Interesting article in the Salt Lake Tribune, published April 17, 2013:
Supreme Court rejects no-warrant DUI blood tests
Utah mentioned » Justice sites state as example of principle already in practice.
The Associated Press
First Published Apr 17 2013 11:25 am • Last Updated Apr 17 2013 08:34 pm
Washington • The Supreme Court ruled Wednesday that police usually must try to obtain a search warrant from a judge before ordering blood tests for drunken-driving suspects.
The justices sided with a Missouri man who was subjected to a blood test without a warrant and found to have nearly twice the legal limit of alcohol in his blood.
Justice Sonia Sotomayor wrote for the court that the natural dissipation of alcohol in the blood is generally not sufficient reason to jettison the requirement that police get a judge’s approval before drawing a blood sample.
Missouri and the Obama administration were asking the court to endorse a blanket rule that would have allowed the tests without a warrant.
Eight of the nine justices rejected that plea. Only Justice Clarence Thomas would have held that a warrantless blood test does not violate a suspect’s constitutional rights.
Paul Murphy, a spokesman for the Utah Attorney General’s Office, said in an email the ruling should have no impact on Utah. The Utah Supreme Court, Murphy wrote, has already made a similar ruling.
Troopers with the Utah Highway Patrol, which makes far more drunk driving arrests than any police force in the state, are trained to obtain warrants if there is time and opportunity, said UHP Sgt. Terry Woodward, but UHP permits warrantless blood draws in some circumstances, such as if the suspect is unconscious and about to enter surgery.
In a concurring opinion, Chief Justice John Roberts mentioned Utah’s system of electronically issuing search warrants to police on the scene as an example of how modern police can conveniently obtain a warrant to take a suspect’s blood.
Justices also cited a 2006 Supreme Court case originating in Utah called Brigham City v. Stuart. In that opinion, the court sided with Brigham City police after they entered a home without a warrant to try stop what they thought was an assault. But in Wednesday’s ruling, the justices cited it as an example of how police and the courts must look at the totality of the circumstances in determining whether police can make an intrusion without a warrant.

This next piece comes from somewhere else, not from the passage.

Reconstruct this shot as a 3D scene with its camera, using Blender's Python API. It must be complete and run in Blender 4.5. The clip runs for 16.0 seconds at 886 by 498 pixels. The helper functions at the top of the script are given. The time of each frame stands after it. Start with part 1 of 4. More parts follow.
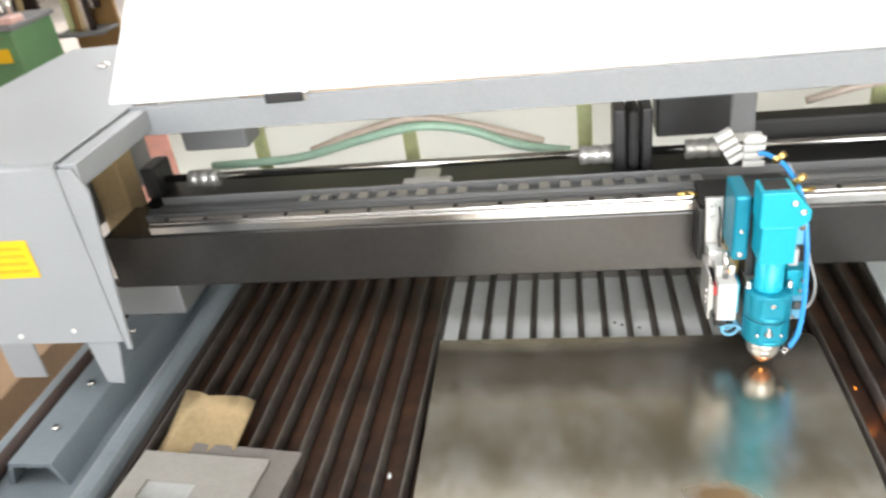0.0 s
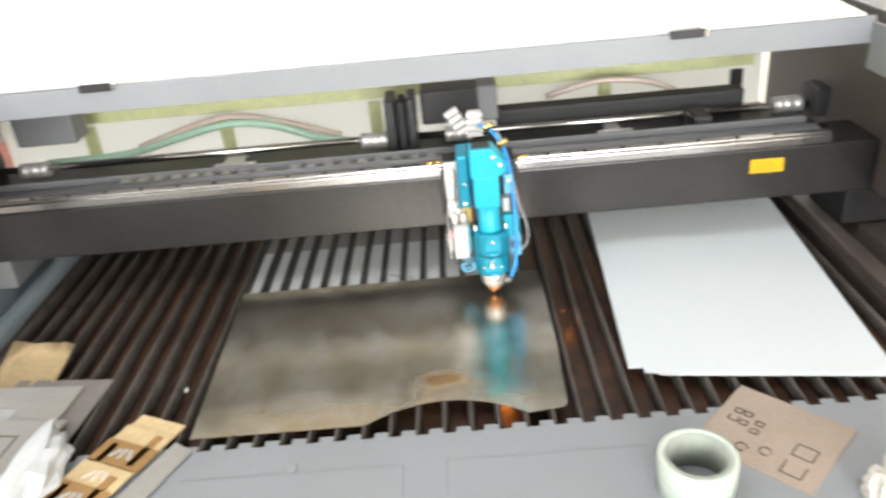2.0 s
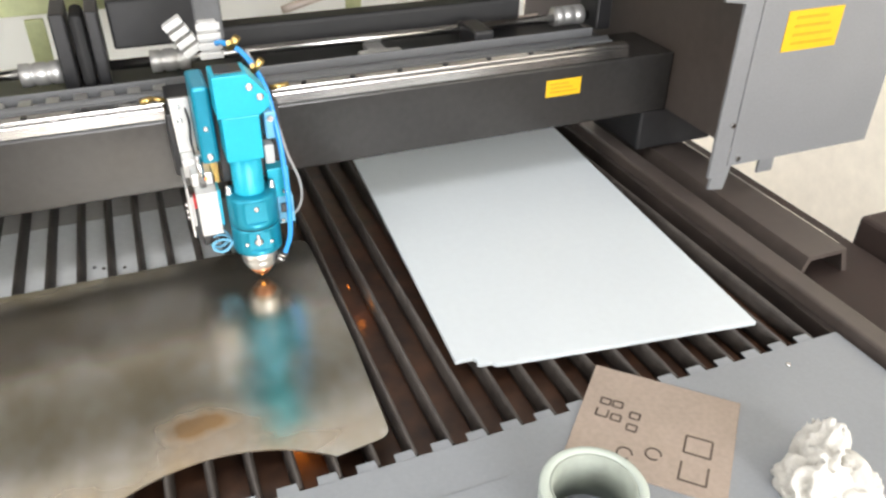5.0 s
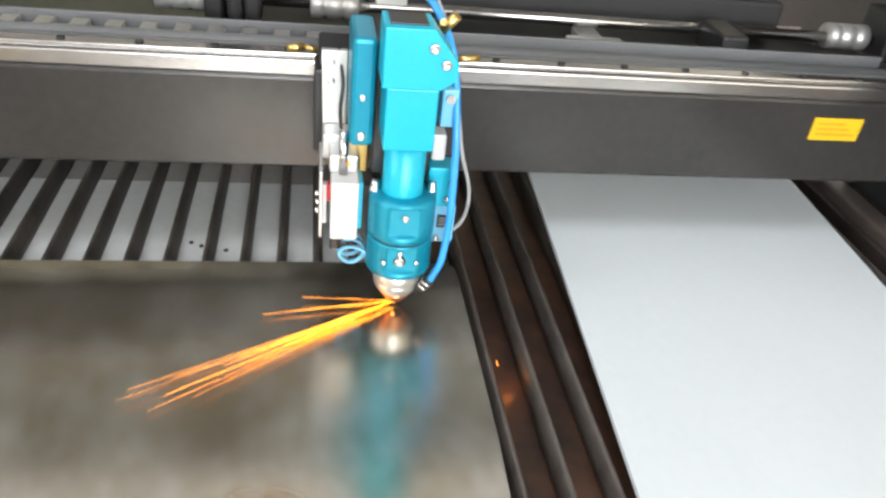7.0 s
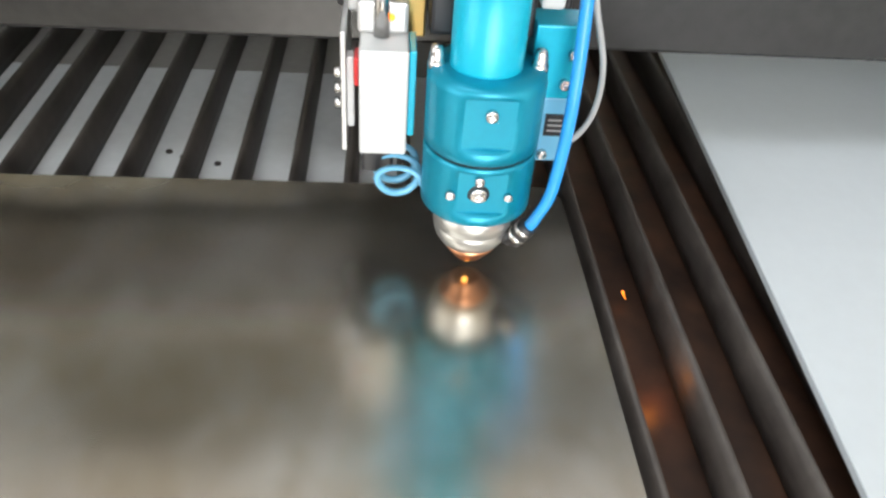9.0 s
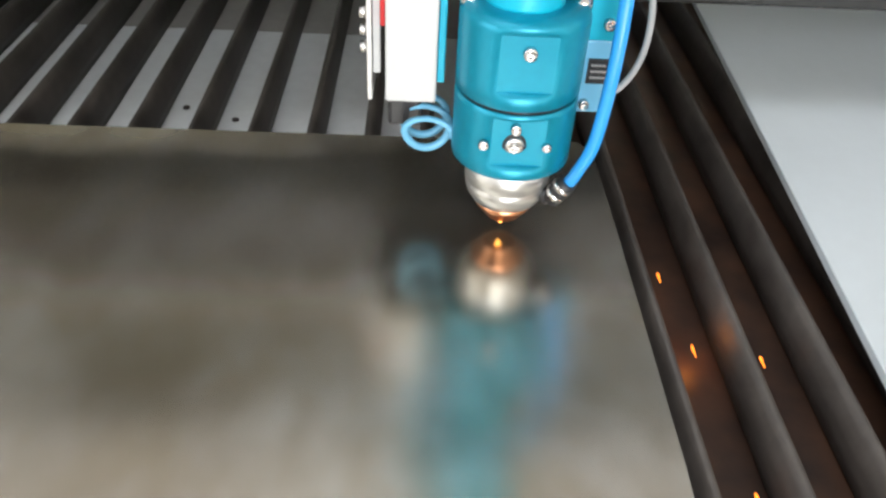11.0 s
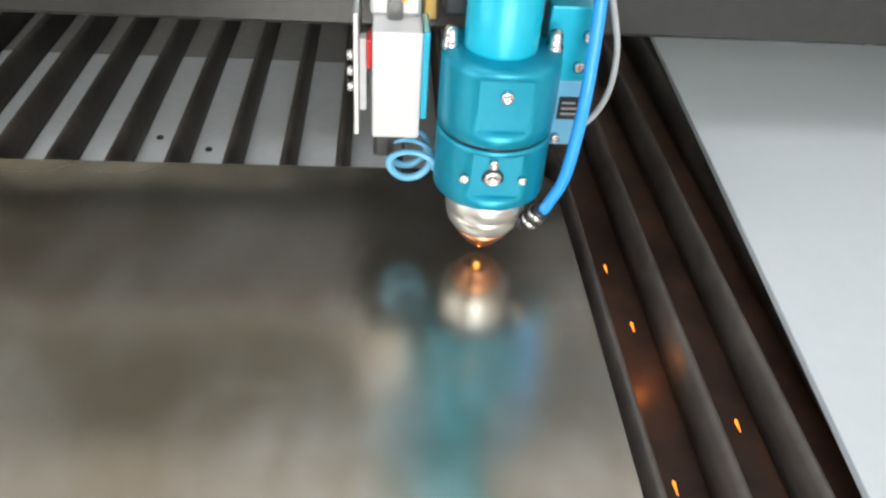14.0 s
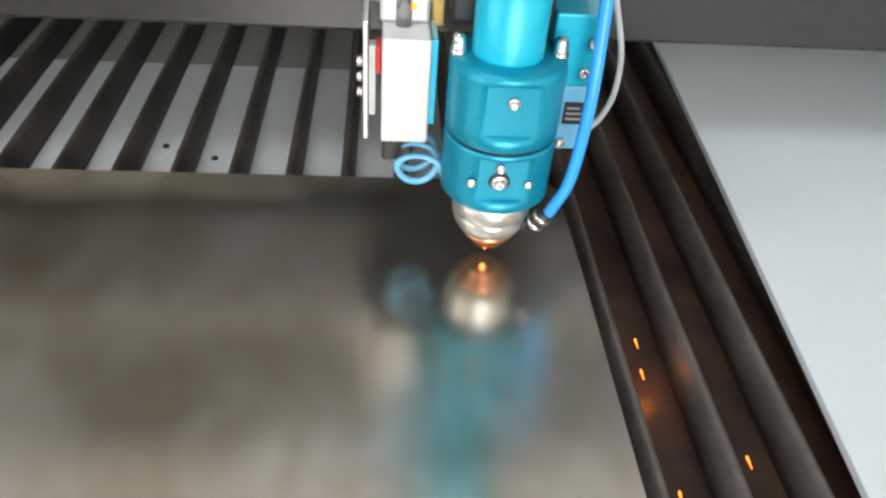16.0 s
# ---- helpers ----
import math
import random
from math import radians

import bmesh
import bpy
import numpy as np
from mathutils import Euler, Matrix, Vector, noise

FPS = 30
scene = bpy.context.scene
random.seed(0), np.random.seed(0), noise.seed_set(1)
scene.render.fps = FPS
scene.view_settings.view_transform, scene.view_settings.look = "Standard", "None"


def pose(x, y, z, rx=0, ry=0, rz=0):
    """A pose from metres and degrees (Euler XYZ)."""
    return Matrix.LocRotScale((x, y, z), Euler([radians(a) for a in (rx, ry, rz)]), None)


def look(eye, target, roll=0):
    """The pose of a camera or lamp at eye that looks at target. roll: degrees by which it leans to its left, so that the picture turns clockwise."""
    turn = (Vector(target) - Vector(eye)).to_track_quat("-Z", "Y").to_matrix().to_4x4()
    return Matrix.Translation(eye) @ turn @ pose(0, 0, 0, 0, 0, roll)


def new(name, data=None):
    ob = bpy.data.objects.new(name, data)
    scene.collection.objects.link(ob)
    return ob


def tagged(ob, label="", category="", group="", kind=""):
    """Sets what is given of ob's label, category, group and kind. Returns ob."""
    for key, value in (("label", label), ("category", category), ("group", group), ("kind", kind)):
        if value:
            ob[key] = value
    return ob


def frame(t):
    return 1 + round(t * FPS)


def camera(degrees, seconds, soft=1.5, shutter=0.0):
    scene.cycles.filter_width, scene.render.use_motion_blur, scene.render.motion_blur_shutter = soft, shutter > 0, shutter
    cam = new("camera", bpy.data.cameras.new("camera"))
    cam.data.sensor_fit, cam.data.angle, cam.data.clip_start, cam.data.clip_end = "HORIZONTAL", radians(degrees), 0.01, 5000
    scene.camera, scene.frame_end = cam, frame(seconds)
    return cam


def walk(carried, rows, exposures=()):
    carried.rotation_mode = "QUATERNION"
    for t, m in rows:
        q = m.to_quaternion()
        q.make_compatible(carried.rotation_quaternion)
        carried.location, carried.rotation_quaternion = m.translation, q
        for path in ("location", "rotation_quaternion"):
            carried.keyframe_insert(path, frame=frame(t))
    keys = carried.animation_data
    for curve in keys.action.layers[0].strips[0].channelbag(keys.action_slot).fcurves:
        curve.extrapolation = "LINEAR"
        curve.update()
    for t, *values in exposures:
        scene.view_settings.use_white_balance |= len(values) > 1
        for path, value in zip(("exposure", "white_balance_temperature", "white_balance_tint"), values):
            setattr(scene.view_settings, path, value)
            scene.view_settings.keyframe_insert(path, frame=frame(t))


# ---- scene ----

Wednesday’s ruling stemmed from the arrest of Tyler McNeely in Missouri’s rural Cape Girardeau County. A state trooper stopped McNeely’s speeding, swerving car. The driver, who had two previous drunken-driving convictions, refused to submit to a breath test to measure the alcohol level in his body.
He failed several field sobriety tests. The arresting officer, Cpl. Mark Winder of the Missouri State Highway Patrol, said McNeely’s speech was slurred and he was unsteady on his feet.
There seemed little dispute that Winder had enough evidence to get a warrant for a blood test, but chose not to. Instead, he drove McNeely to a hospital. A technician drew blood from McNeely, who was handcuffed throughout the process.
McNeely’s blood-alcohol content was 0.154 percent, well above the 0.08 percent legal limit.
But the Missouri Supreme Court upheld a lower court order that threw out the results of the blood test. The state high court said the blood test violated the Constitution’s prohibition against unreasonable searches and seizures. Police need a warrant to take a suspect’s blood except when a delay could threaten a life or destroy potential evidence, the Missouri court said.
About half the states already prohibit warrantless blood tests in all or most suspected drunken-driving cases.
The Supreme Court did not offer much guidance Wednesday about when police may dispense with a warrant. Justice Anthony Kennedy, in a separate opinion, said a later case may give the court to opportunity to say more on that subject.
The case is Missouri v. McNeely, 11-1425.
— The Tribune’s Nate Carlisle contributed to this report.